Books

Books : reviews

Eric Evans.
Domain-Driven Design: tackling complexity in the heart of software.
Addison Wesley. 2004

rating : 2.5 : great stuff
review : 4 June 2012

We're often exhorted to do "domain-driven design" -- to build (computational) models of the (business) domain, and implement those models as the relevant business software system -- but how do you actually do this, and does it work? Here Evans provides a Pattern Language, commentary, and interesting examples, to provide a guidebook for the doings, and anecdotes about his extensive experience in the industry, to provide evidence that it does indeed work.
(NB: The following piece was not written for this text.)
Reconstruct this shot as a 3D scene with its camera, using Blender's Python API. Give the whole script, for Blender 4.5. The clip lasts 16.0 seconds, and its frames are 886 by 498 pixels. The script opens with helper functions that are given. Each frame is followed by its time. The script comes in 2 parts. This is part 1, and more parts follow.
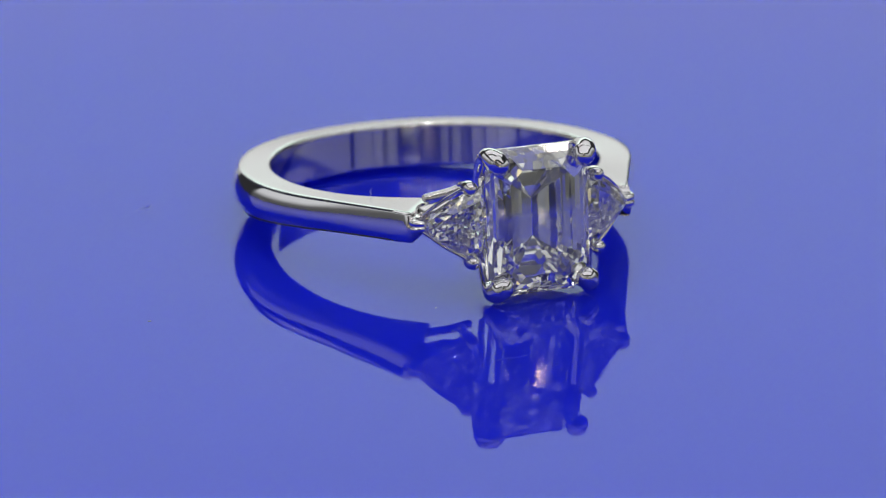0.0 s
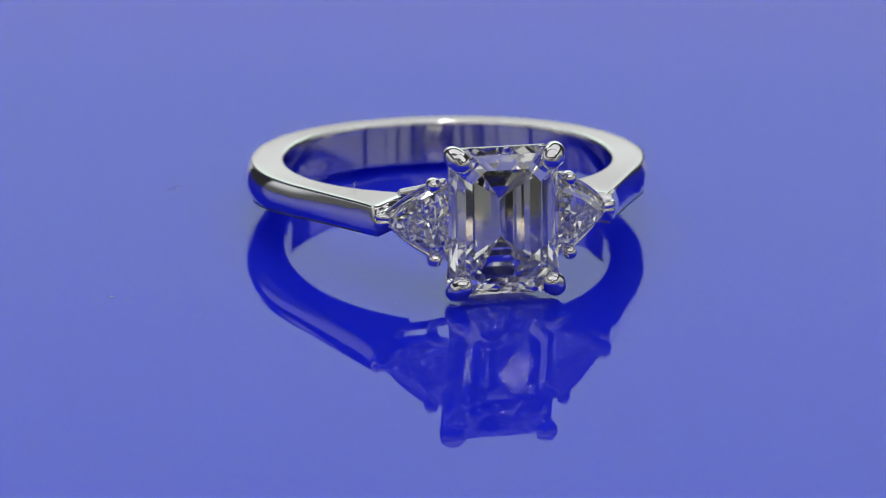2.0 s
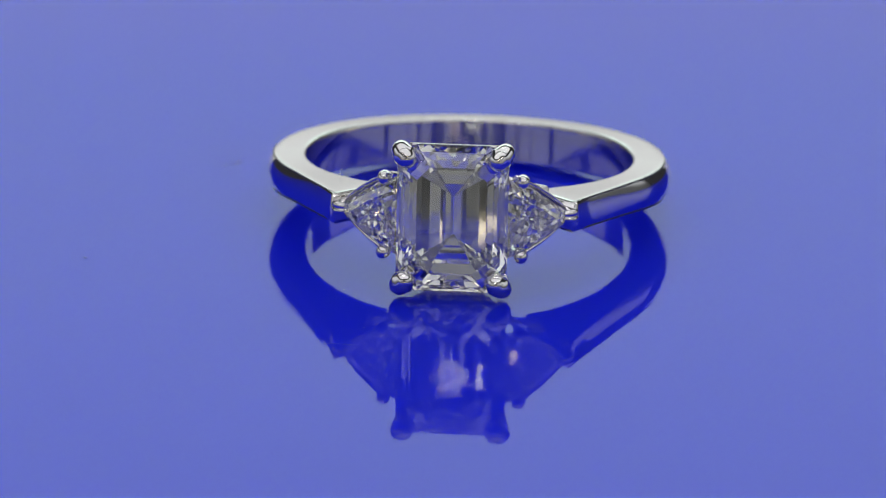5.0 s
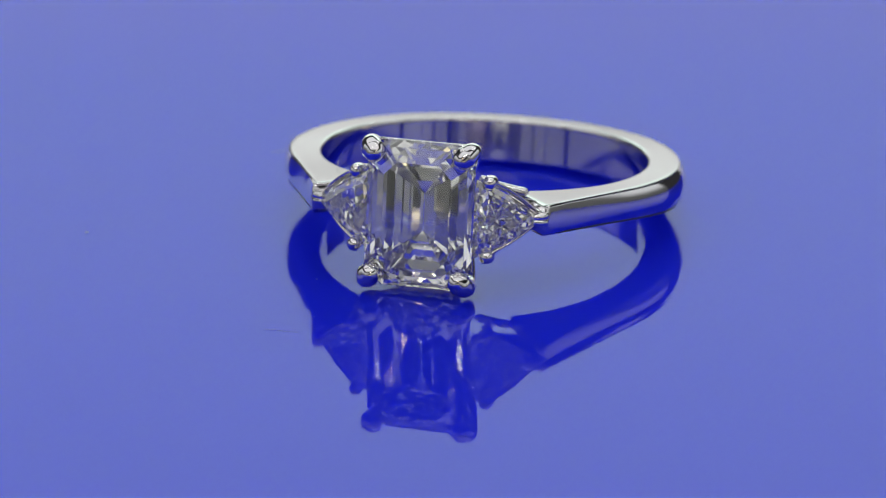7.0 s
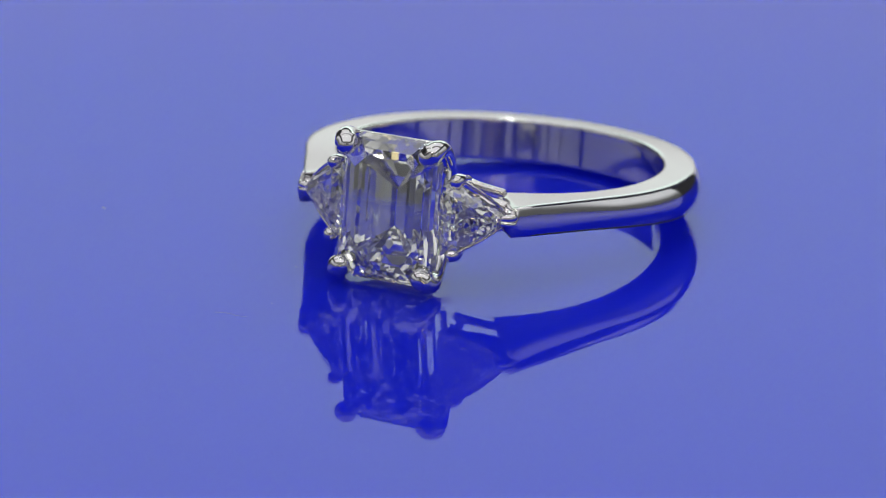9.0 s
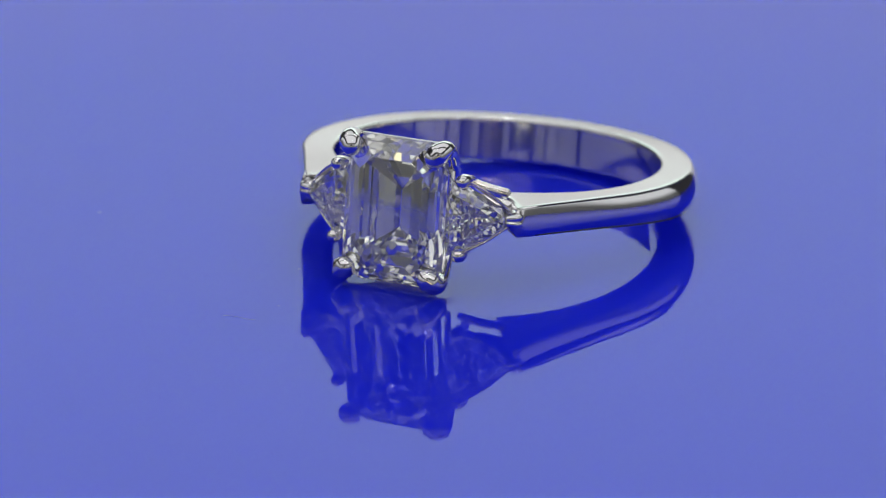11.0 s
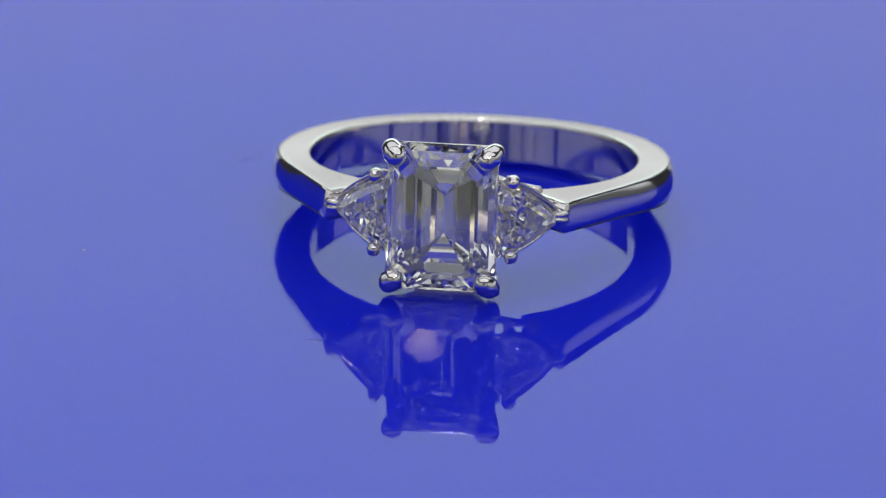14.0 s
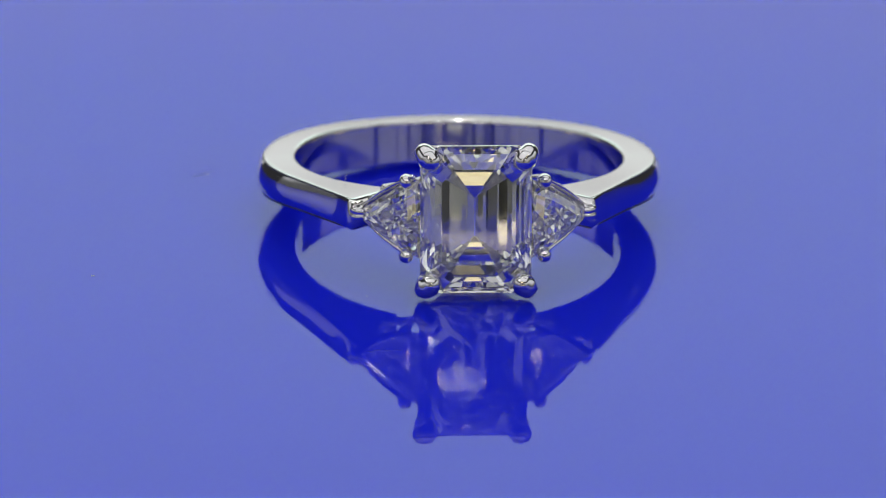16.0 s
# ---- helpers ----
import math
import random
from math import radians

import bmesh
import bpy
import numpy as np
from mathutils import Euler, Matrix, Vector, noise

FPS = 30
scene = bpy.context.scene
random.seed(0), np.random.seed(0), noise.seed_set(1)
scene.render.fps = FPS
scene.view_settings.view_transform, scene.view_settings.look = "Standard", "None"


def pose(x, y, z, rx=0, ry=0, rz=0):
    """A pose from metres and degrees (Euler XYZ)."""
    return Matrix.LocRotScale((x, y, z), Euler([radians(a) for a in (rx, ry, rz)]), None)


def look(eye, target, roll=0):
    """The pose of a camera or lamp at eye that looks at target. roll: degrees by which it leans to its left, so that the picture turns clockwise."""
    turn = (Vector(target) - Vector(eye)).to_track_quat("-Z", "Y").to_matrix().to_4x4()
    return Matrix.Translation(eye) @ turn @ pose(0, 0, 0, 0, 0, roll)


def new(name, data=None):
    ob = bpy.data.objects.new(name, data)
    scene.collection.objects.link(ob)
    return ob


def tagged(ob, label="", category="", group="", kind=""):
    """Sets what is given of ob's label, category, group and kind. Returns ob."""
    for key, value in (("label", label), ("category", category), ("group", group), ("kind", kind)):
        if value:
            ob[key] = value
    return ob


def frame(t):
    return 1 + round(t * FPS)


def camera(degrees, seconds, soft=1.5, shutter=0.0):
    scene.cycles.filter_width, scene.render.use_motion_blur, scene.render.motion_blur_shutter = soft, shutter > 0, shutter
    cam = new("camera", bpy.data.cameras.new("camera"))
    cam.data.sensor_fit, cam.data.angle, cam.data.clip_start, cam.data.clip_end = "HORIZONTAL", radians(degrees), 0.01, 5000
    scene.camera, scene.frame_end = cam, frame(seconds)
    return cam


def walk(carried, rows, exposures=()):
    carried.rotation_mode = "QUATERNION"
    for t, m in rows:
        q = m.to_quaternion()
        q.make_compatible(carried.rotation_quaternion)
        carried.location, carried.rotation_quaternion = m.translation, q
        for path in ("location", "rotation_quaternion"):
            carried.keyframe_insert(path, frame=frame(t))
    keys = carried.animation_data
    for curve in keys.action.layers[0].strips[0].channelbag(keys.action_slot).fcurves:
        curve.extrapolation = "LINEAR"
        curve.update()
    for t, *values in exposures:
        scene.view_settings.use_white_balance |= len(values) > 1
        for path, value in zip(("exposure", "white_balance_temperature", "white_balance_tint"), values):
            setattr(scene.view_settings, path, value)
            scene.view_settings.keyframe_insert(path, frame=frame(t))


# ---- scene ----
MM = 0.001

# camera: stands still over the front of the turntable, lens of 15.35 degrees
cam = camera(15.35, 16.0, soft=0.92)
PITCH, ROLL = radians(19.03), radians(0.727)
CAM_AT = Vector((-2.269, -156.667, 53.497)) * MM
CAM_POSE = Matrix.Translation(CAM_AT) @ Euler((radians(90) - PITCH, 0, 0)).to_matrix().to_4x4() @ pose(0, 0, 0, 0, 0, 0.727)
cam.data.dof.use_dof = True
cam.data.dof.focus_distance = 0.154
cam.data.dof.aperture_fstop = 75
walk(cam, [(0.0, CAM_POSE), (16.0, CAM_POSE)])

# ---- world and light ----
world = bpy.data.worlds.new("dark_studio")
scene.world = world
world.use_nodes = True
world.node_tree.nodes["Background"].inputs["Color"].default_value = (0.10, 0.10, 0.11, 1)
world.node_tree.nodes["Background"].inputs["Strength"].default_value = 0.3
scene.view_settings.exposure = 0.0
# light in the cut stones is thrown about inside many times
scene.cycles.max_bounces = 32
scene.cycles.glossy_bounces = 24
scene.cycles.transmission_bounces = 24


def small_lamp(name, at, target, size, watts, colour):
    data = bpy.data.lights.new(name, "AREA")
    data.shape, data.size, data.energy, data.color = "DISK", size, watts, colour
    ob = new(name, data)
    ob.matrix_world = look(at, target)
    return ob


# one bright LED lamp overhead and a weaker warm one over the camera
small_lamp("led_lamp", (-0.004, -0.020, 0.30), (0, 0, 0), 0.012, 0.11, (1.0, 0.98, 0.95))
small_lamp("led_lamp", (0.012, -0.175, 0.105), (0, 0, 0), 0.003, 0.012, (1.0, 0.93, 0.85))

# ---- materials ----


def material(name):
    m = bpy.data.materials.new(name)
    m.use_nodes = True
    nt = m.node_tree
    return m, nt, nt.nodes["Principled BSDF"]


def add(nt, kind, **inputs):
    n = nt.nodes.new(kind)
    for k, v in inputs.items():
        n.inputs[k.replace("_", " ")].default_value = v
    return n


def fine_relief(nt, bsdf, scale, strength, distance, detail=4.0):
    tc = add(nt, "ShaderNodeTexCoord")
    nz = add(nt, "ShaderNodeTexNoise", Scale=scale, Detail=detail)
    bp = add(nt, "ShaderNodeBump", Strength=strength, Distance=distance)
    nt.links.new(tc.outputs["Object"], nz.inputs["Vector"])
    nt.links.new(nz.outputs["Fac"], bp.inputs["Height"])
    nt.links.new(bp.outputs["Normal"], bsdf.inputs["Normal"])
    return tc, nz


def varied_roughness(nt, bsdf, tc, scale, low, high):
    nz = add(nt, "ShaderNodeTexNoise", Scale=scale, Detail=6.0)
    mr = add(nt, "ShaderNodeMapRange", To_Min=low, To_Max=high)
    nt.links.new(tc.outputs["Object"], nz.inputs["Vector"])
    nt.links.new(nz.outputs["Fac"], mr.inputs["Value"])
    nt.links.new(mr.outputs["Result"], bsdf.inputs["Roughness"])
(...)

I found the argument compelling. There are patterns to help the initial building of the domain model through a process of deep knowledge crunching, building a UBIQUITOUS LANGUAGE, for structuring the system with a LAYERED ARCHITECTURE and with SERVICES, for keeping identities clear by distinguishing ENTITIES from VALUE OBJECTS, and for continually refactoring it within an agile development process to produce a supple design that includes INTENTION-REVEALING INTERFACES, CONCEPTUAL CONTOURS, and DECLARATIVE DESIGN. This is accompanied by other patterns covering doing this for real -- in a large project, with legacy code, with other teams doing it differently, and so on. This is where the book differs from other more idealised accounts: the real world is messy, but DDD is valuable, so here's how to do it the best you can in less than ideal circumstances, including using a BOUNDED CONTEXT, maybe defining a SHARED KERNEL, building ANTICORRUPTION LAYERs, and keeping the strategy visible through a SYSTEM METAPHOR.

The examples are also good. They are based on real projects Evans has been associated with, and are more complex, and more interesting, than the usual toy examples. They give a great insight into the deep knowledge crunching he advocates. In particular, the core classes are not the obvious "nouns" in the system, and discovering them requires deep (business) domain knowledge -- for example, his cargo shipping system has no "ship" or "container" classes. This deep knowledge requires developers to talk to the domain experts.

I tried some of the ideas in here on my most recent (very small!) development. This was a re-engineering of an already existing system, so I already had what I felt to be an adequate model. But following the patterns and methods here, I uncovered a new domain concept that substantially clarified that model. I'm sold!